From all this, we see that $U$ and $V$ are unique up to unitary transformations of the eigenspaces of $M^*M$ and unitary transformations of $(\operatorname{image} M)^\perp$.
Let $A = U_1 \Sigma V_1^* = U_2 \Sigma V_2^*$. Let us assume that $\Sigma$ has distinct diagonal elements and that $A$ is tall. Then
$$A^* A = V_1 \Sigma^* \Sigma V_1^* = V_2 \Sigma^* \Sigma V_2^*.$$
From this, we get
$$\Sigma^* \Sigma V_1^* V_2 = V_1^* V_2 \Sigma^* \Sigma.$$
Notice that $\Sigma^* \Sigma$ is diagonal with all different diagonal elements (that's why we needed $A$ to be tall) and $V_1^* V_2$ is unitary. Defining $V := V_1^* V_2$ and $D := \Sigma^* \Sigma$, we have
$$D V = V D.$$
Now, since $V$ and $D$ commute, they have the same eigenvectors. But, $D$ is a diagonal matrix with distinct diagonal elements (i.e., distinct eigenvalues), so it's eigenvectors are the elements of the canon basis. That means that $V$ is diagonal too, which means that
$$V = \operatorname{diag}(e^{{\rm i}\varphi_1}, e^{{\rm i}\varphi_2}, \dots, e^{{\rm i}\varphi_n}),$$
for some $\varphi_i$, $i=1,\dots,n$.
In other words, $V_2 = V_1 V$. Plug that back in the formula for $A$ and you get
$$A = U_1 \Sigma V_1^* = U_2 \Sigma V_2^* = U_2 \Sigma V^* V_1^* = U_2 V^* \Sigma V_1^*.$$
So, $U_2 = U_1 V$ if $\Sigma$ (and, in extension, $A$) is square nonsingular. Other options, somewhat similar to this, are possible if $\Sigma$ has zeroes on the diagonal and/or is rectangular.

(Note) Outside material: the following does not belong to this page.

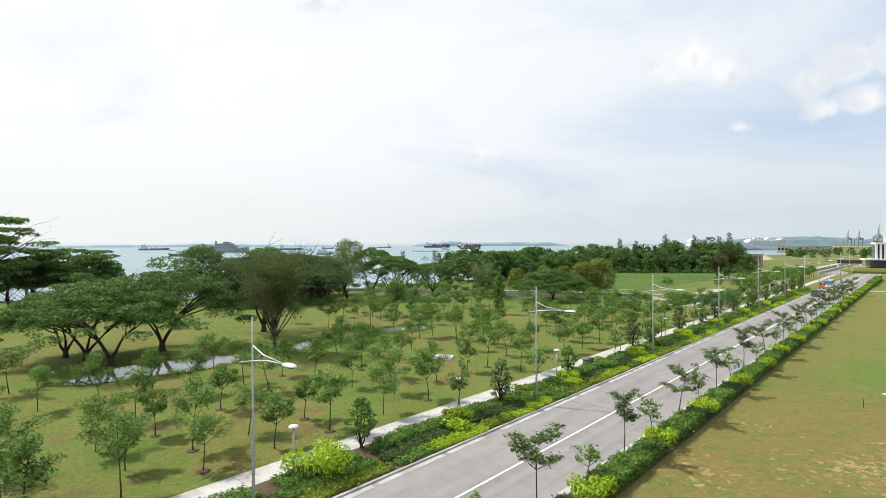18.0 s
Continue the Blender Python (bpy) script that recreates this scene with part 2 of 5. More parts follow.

If $\Sigma$ has repeating diagonal elements, much more can be done to change $U$ and $V$ (for example, one or both can permute corresponding columns).
If $A$ is not thin, but wide, you can do the same thing by starting with $AA^*$.
So, to answer your question: for a square, nonsingular $A$, there is a nice relation between different pairs of $U$ and $V$ (multiplication by a unitary diagonal matrix, applied in the same way to the both of them). Otherwise, you get quite a bit more freedom, which I believe is hard to formalize.